Attualmente, si trova a Mostar e fa l’insegnante di letteratura italiana al Collegio del Mondo Unito.

Ma cosa spinge una giovane ragazza della provincia di Udine a intraprendere un’esperienza del genere? “La continuità tra il paesaggio friulano e quello bosniaco – spiega – e la ricchezza di stimoli che le persone offrono in questa terra martoriata dalla guerra”.

Chiacchierando con Federica, si scopre quanto le similitudini e le differenze tra il carattere friulano e quello bosniaco si tocchino in vari punti. La diffidenza iniziale delle persone che si trasforma poi in amicizia profonda e la generosità gratuita sono motivo ricorrente nelle sue parole.

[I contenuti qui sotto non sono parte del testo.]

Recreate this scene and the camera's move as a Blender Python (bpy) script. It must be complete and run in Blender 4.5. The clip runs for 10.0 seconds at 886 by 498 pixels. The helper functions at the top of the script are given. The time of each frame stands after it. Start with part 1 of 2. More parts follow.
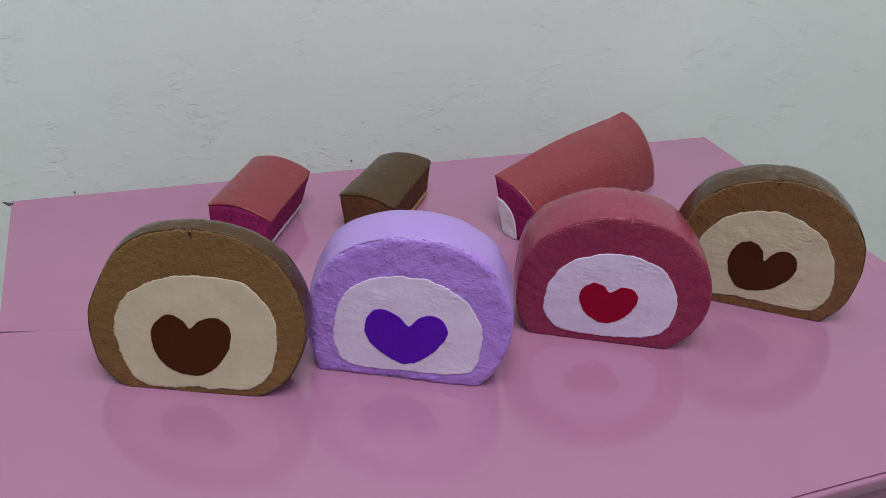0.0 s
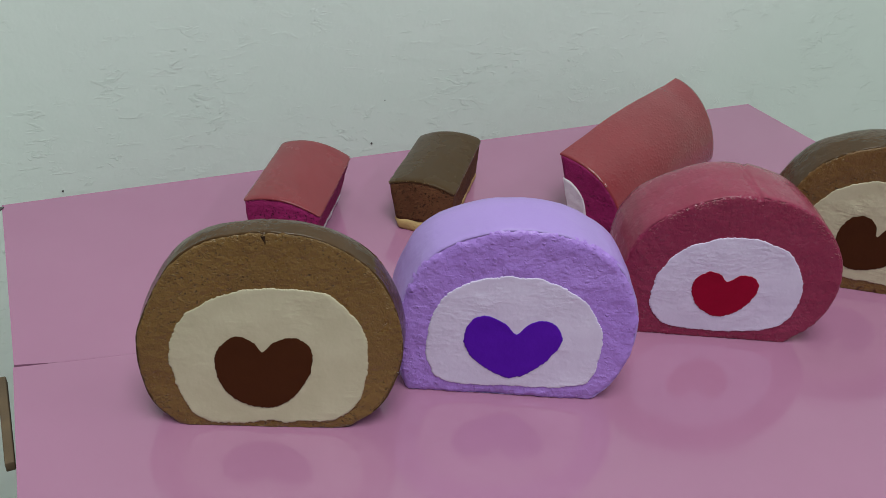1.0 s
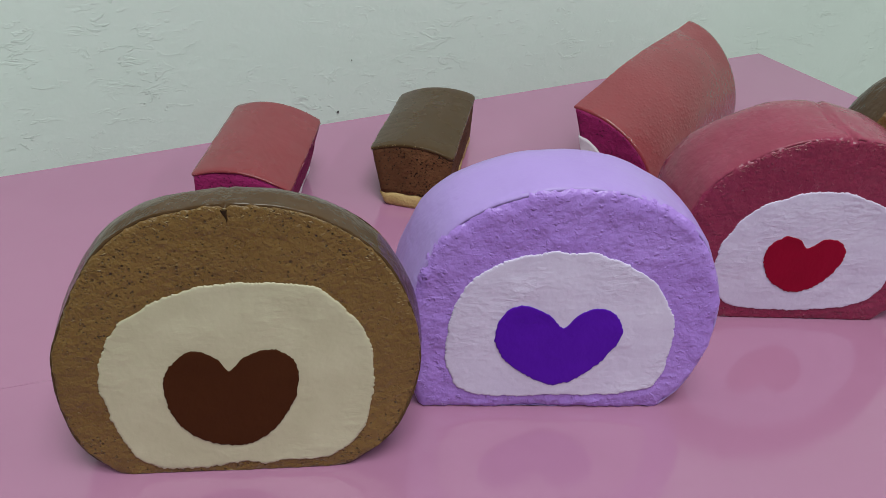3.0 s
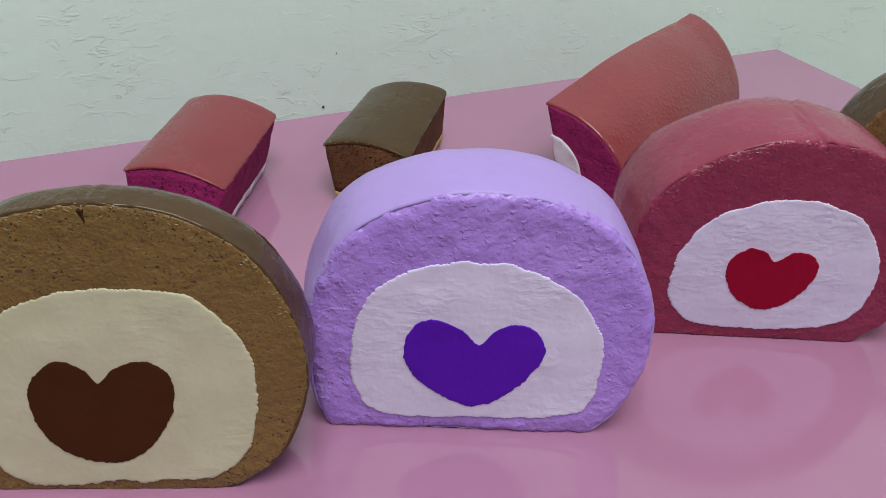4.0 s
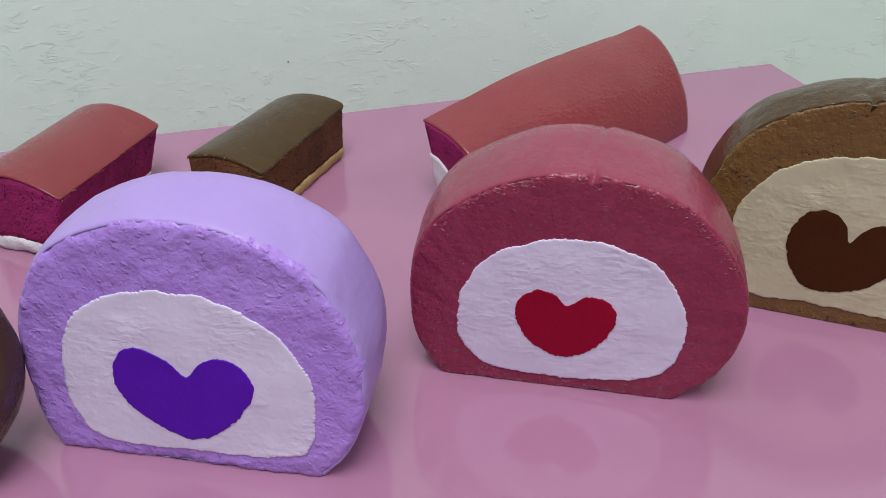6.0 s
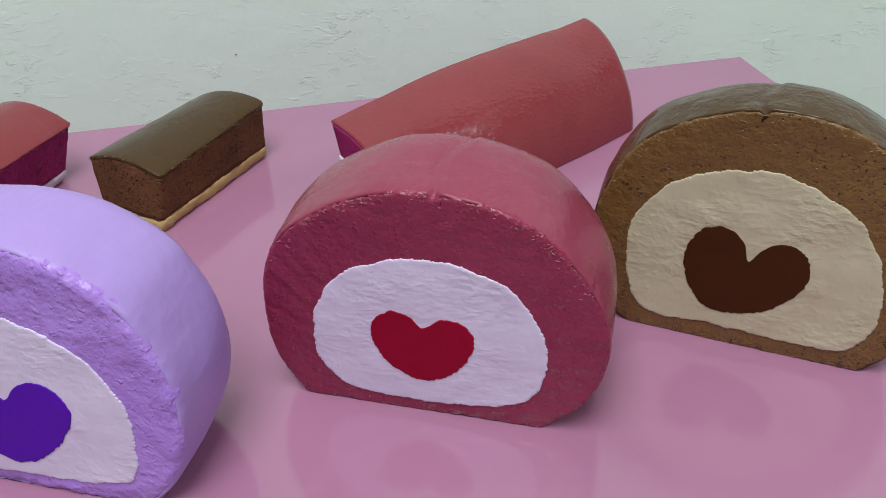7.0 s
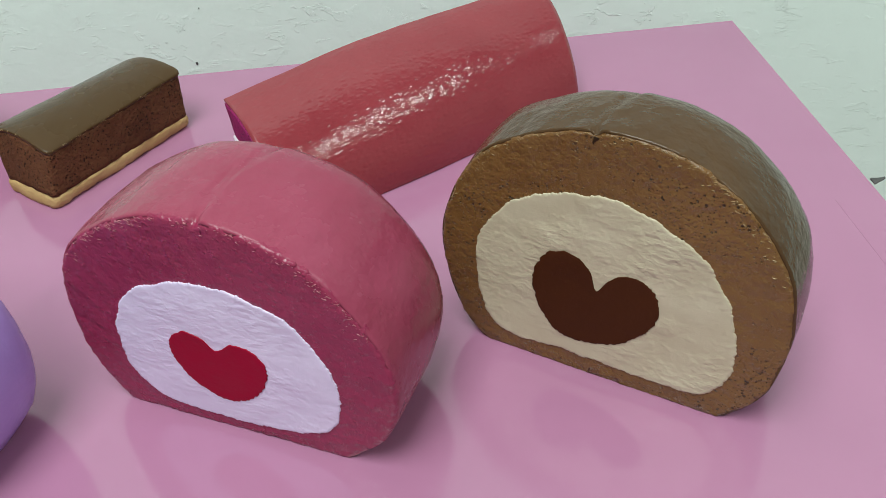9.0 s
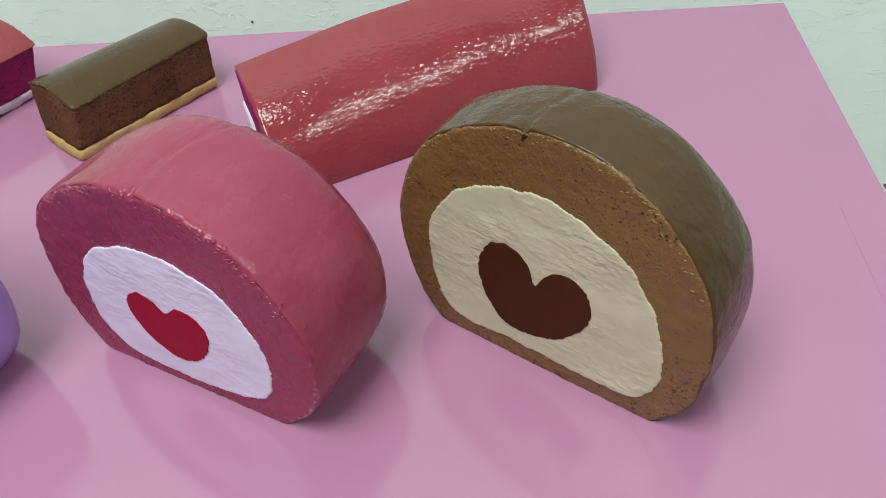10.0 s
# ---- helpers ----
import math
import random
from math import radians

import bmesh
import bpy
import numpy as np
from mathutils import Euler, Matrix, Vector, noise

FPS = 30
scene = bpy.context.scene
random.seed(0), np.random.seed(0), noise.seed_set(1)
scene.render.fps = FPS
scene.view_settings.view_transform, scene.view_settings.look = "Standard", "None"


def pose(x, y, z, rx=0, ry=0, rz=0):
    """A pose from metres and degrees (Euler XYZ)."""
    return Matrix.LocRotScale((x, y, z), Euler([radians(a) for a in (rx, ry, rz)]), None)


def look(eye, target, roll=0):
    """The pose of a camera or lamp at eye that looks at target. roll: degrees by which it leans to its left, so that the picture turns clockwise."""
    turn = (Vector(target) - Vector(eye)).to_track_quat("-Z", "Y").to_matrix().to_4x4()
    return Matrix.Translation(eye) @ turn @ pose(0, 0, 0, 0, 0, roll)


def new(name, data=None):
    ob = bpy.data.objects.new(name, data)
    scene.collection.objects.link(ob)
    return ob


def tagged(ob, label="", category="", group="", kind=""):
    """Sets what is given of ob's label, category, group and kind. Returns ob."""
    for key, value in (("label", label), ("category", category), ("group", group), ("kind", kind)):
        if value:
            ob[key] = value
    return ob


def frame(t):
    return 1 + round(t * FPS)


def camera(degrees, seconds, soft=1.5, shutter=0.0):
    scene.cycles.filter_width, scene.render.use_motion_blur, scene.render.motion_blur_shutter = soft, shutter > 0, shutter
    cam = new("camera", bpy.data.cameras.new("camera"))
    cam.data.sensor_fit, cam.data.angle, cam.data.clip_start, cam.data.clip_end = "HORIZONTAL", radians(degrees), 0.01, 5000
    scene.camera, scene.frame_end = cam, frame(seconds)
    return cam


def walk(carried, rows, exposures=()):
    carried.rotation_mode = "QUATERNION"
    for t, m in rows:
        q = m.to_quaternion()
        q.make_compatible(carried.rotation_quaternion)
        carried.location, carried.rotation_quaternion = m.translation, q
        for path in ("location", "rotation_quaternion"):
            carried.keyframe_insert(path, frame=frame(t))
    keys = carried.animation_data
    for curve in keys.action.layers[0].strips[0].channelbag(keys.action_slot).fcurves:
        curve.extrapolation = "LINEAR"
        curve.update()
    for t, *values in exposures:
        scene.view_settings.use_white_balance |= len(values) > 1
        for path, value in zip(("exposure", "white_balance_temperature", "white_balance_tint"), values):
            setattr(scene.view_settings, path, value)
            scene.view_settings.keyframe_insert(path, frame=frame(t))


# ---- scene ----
cam = camera(53.1, 10.0, soft=0.75)
PATH = [
    (0, (0.058, 0.005, 0.362), (0.117, 1.718, -0.668), 5.4),
    (0.5, (0.011, 0.043, 0.34), (0.144, 1.743, -0.706), 5.6),
    (1, (-0.028, 0.083, 0.318), (0.169, 1.77, -0.738), 5.3),
    (1.5, (-0.05, 0.122, 0.29), (0.215, 1.799, -0.767), 5.0),
    (2, (-0.058, 0.148, 0.267), (0.271, 1.812, -0.793), 4.9),
    (3.5, (-0.021, 0.187, 0.246), (0.245, 1.857, -0.822), 4.2),
    (4, (0.015, 0.197, 0.241), (0.194, 1.873, -0.836), 3.5),
    (4.5, (0.05, 0.201, 0.242), (0.145, 1.876, -0.848), 2.6),
    (5, (0.086, 0.213, 0.243), (0.102, 1.891, -0.844), 1.7),
    (5.5, (0.126, 0.218, 0.244), (0.055, 1.895, -0.843), 0.9),
    (6, (0.166, 0.221, 0.244), (0.015, 1.895, -0.84), 0.3),
    (7.5, (0.263, 0.272, 0.245), (-0.03, 1.878, -0.911), -1.7),
    (8, (0.28, 0.283, 0.251), (-0.044, 1.853, -0.944), -2.1),
    (8.5, (0.289, 0.291, 0.253), (-0.099, 1.82, -0.977), -2.9),
    (9, (0.333, 0.317, 0.255), (-0.154, 1.794, -1.003), -4.1),
    (9.5, (0.367, 0.335, 0.259), (-0.243, 1.741, -1.027), -5.4),
    (10, (0.392, 0.342, 0.263), (-0.328, 1.661, -1.057), -6.6),
]
walk(cam, [(t, look(eye, target, roll)) for t, eye, target, roll in PATH],
     [(0, -0.17, 6500, 21), (0.5, -0.15, 6500, 19), (1.1, -0.13, 6500, 6), (3.5, 0.06, 6500, 6), (4.5, 0.14, 6500, 8),
      (6, 0.17, 6500, 10), (8, 0.31, 6500, 7), (10, 0.53, 6500, 1)])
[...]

Ma le differenze rispetto alle nostre abitudini sono ancora più significative. “Ascoltando le storie delle persone che ho incontrato e incontro - spiega Federica -, ho avuto modo di guardare la mia vita con occhi diversi. Sentirli parlare della guerra, dei campi minati e di concentramento e delle terribili disavventure subite, mi ha fatto riconsiderare tutte le lamentele che siamo soliti fare ogni giorno. Le forti esperienze che ho provato mi hanno fatto guardare alla mia storia personale con altri occhi, scoprendo anche quanto, tutto sommato, si è fortunati in Friuli e quante cose piacevoli ci sfuggono nel nostro quotidiano. D’altra parte è anche interessante notare come, anche in circostanze così diametralmente opposte, i problemi e i desideri degli giovani si somiglino un po’ tutti”.

Mostar, come Sarajevo, è una città fisicamente e psicologicamente circondata. Fisicamente, dalle montagne che la abbracciano e, su una cima, un’enorme croce che ricorda il punto da dove partivano i bombardamenti e, psicologicamente, perché dopo quanto successo si vive fidandosi sempre meno del futuro.

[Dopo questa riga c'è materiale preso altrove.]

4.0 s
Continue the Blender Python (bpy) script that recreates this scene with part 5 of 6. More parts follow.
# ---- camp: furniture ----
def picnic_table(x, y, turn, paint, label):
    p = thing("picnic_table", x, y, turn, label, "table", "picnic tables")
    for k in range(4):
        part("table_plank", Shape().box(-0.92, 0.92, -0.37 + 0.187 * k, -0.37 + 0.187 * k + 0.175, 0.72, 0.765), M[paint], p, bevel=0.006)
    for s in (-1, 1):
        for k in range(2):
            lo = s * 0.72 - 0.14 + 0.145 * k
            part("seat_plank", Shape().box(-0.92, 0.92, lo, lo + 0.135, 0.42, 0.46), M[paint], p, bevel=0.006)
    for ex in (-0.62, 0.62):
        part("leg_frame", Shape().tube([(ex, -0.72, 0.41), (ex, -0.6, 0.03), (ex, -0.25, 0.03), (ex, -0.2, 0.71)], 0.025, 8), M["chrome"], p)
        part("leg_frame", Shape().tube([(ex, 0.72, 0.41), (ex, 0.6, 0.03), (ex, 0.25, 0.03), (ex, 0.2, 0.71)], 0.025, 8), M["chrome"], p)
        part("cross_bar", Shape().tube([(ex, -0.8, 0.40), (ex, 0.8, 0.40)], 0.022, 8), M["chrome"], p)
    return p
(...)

Ma quale sentimento ha portato Federica a rimanere in un luogo così carico di significati?

“Mostar è stimolante, ricorda la nave di Novecento, dove rimanendo fermi si può vedere il mondo passare. Dopo la ricostruzione la città si è riempita di stranieri e ci si può trovare in un’atmosfera cosmopolita. Di contro, rimanerci molto è difficile e straniante, accanto a persone che non hanno ancora risolto il trauma della guerra e rielaborano l’accaduto, mettendoti davanti a cose che difficilmente potremo capire. Dopo un po’ la tentazione è quella di staccarsi da tutta la pesantezza che si respira.”

Un’esperienza così porta anche alla luce aspetti della nostra terra che dall’esterno risultano più chiari. “Ci sono delle cose uniche in Friuli, come l’amore quasi fisico per la propria terra e la cura dei particolari che là mancano. I problemi della guerra hanno falsato il rapporto con la terra: a Mostar la gente è innamorata del fiume, la Neretva, ma non impedisce che gli scarichi ci confluiscano, ama le proprie montagne ed i campi ma non li cura come si fa in Friuli. C’è da dire però che loro sanno godersi la vita e sono enormemente gelosi delle tradizioni. La “Sevdalinka”, la musica tradizionale dell’Erzegovina è cantata e ballata indifferentemente da adulti e giovani. C’è una grande voglia di far festa tutti insieme.”